In a coup, the team also worked out agreements with Visa, Mastercard, and American Express to take Square payments. It was a complete card acceptance solution.
By the time Square officially launched, the first version of the product had instant product-market fit. Merchants loved that it just worked. Consumers loved that it accepted their existing payment methods.
Everyone loved that it was so beautiful. Today, the original dongle is featured in art museums.
Other companies noticed Square’s launch. But they still didn’t “get” it. When asked about Verifone’s competitor, Jack had this to say:
Square is not focused on allowing people who have merchant accounts to accept payments. It’s about allowing people to get in, immediately.
This inability for the established players to play Square’s game gave it a leg up for years to come. Square found a massive problem, onboarding people to accept payments immediately and freely, and design a simple solution that would drive its growth for years to come.
As Jack said on Charlie Rose, “It’s really complex to make something simple.” Square simplified the complex payment processing landscape for buyer and seller.
Lesson 3: Price for Growth
One of the most innovative aspects of the Square Reader was its pricing. Unlike the nearly $1000 machines merchants had to buy before Square, Square’s dongle was free.
Being $500 would have been cheap. $50 would have been mind-blowing. The Square reader was just completely free.
It was cheaper than cheap. As a result, Square effectively invented the concept of allowing micro-entrepreneurs to enter the credit card merchant economy.
Instead of a huge upfront dongle fee, Square charged 2.75% of the transaction. This was far lower than the 4% most processors charged small merchants.
It was especially cheap in light of the fact that Square gave the dongle away for free. Many of Square’s customers would just trial the dongle and never be profitable. Furthermore, of those who did try it, many would focus on small transactions where Square had to pay the card networks a per-transaction fee and actually lost money.
As a result of pricing for growth, Square had to keep its costs as low as its prices. There was no live support - no phone number to contact.

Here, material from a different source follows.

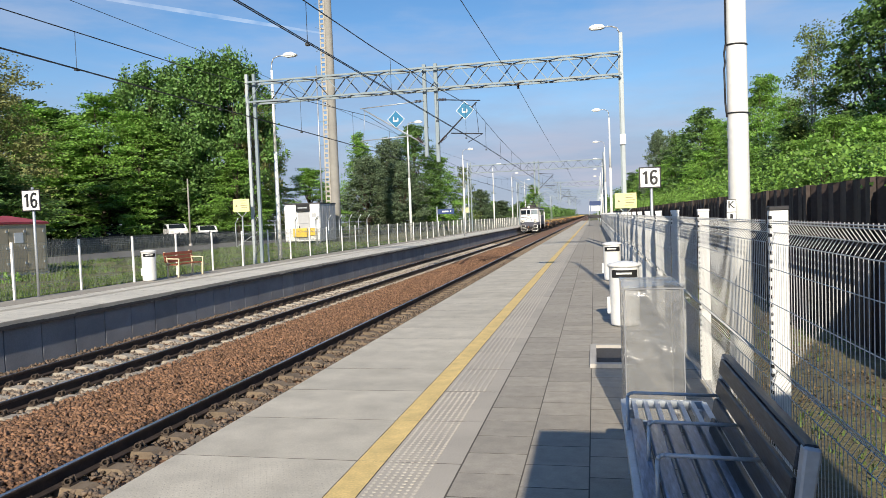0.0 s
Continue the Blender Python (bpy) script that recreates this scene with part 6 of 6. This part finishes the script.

As Jim McKelvey explained, this was actually beneficial. It forced Square to design innovations that removed the need for customers to reach out for support.
Pricing for growth also pushed the product team to have discipline in building solutions that didn’t need customer support. The interface was easy and elegant to use. It had few bugs or other causes for customer complaints.
One of the innovations to decrease customer complaints was fast settlement. Traditional credit card processors would pay customers after several days. Square built same-day settlement for most transactions, so merchants would get paid right away.
There was also no advertising or sales. For the first few years, Square grew squarely on the back of its innovations in merchant onboarding. Can you imagine a B2B company without a salesforce? That was Square.
2010
Of course, running a low cost business is not always smooth. As the Los Angeles Times put it, in 2010, the company “suffered from problems with its hardware and with credit processing and risk.”
To get the rest of the story - including how Square grew the Cash App into a giant and dealt with turmoil in 2010 - continue reading online. This week’s deep dive was too long for e-mail:
To summarize the article in a picture:
10 life hacks to be a better PM
Life “hacks” don’t have to be so bad. As a PM, understanding hacks can help us in our day to day jobs. From “Getting Things Done,” to “The 4-Hour Work Week,” there are things to learn.
1. GTD (Getting Things Done) Framework
GTD by filing emails, slacks, & tasks into one of three buckets: do now, later, or never. Turn off notifications for Slack and Email. Then focus on chosen tasks, without interruption. As author David Allen says, “there’s an inverse relationship between things on your mind and those things getting done.”
2. Exercise
Imagine a pill that could improve your mood, thinking, and stress levels. That’s what science shows regular exercise is. As PMs, we need to have the endurance to take on a day full of meetings & context switching. Exercise gives you the base to tackle it all.
3. Meditate
Five minutes of stillness has a transformative effect on the day. It’s like going to the gym for being present. It helps you listen and engage better in meetings. It also helps you bring a calmer attitude to the day’s work.
4. Be a giver
It may seem wise to focus on yourself at work. But as Adam Grant showed in his book “Give and Take,” the durable success stories are not takers or matchers. They are givers: people who do the right thing without expectations for anything in return.
5. Sleep well
Sleeping works wonders for thinking well, staying calm, and being happy. Trade off what you need to sleep. Making sleep a priority allows you to crush the PM work day, and not get too stressed.
6. Recruit mentors
Being a PM is all about growing. You will never be perfect at every PM skill. Mentors are like a shortcut for growth. They expose our blindspots. They pick us up when we’re down.
7. Seize the morning
Our best work is done in the morning. Block your calendar first thing. Use it to do the highest priority work. It is especially a great time for writing: detailed PRDs, strategy documents, feedback.
8. Practice gratefulness
Gratefulness helps you be happier with your current situation: you appreciate your position, you understand your employer, and you can treat co-workers with more grace.
9. Build a leveraged audience
A leveraged audience gives you the tools to do better at your job. If you post something and people point out its flaws, you can bring a better perspective to work. If there is a role that you want to fill, you can post about it and get hundreds of awesome applicants.
10. Aspire to the “4-Hour Work Week”
Tim Ferriss showed us the end result is what counts. Of course, no PM can work 4 hours a week. But automating, delegating, and freeing up time makes you happier, and better in the decisions you do take.
These 10 “hacks” don’t solve everything, but they do help you be your best “you” at work.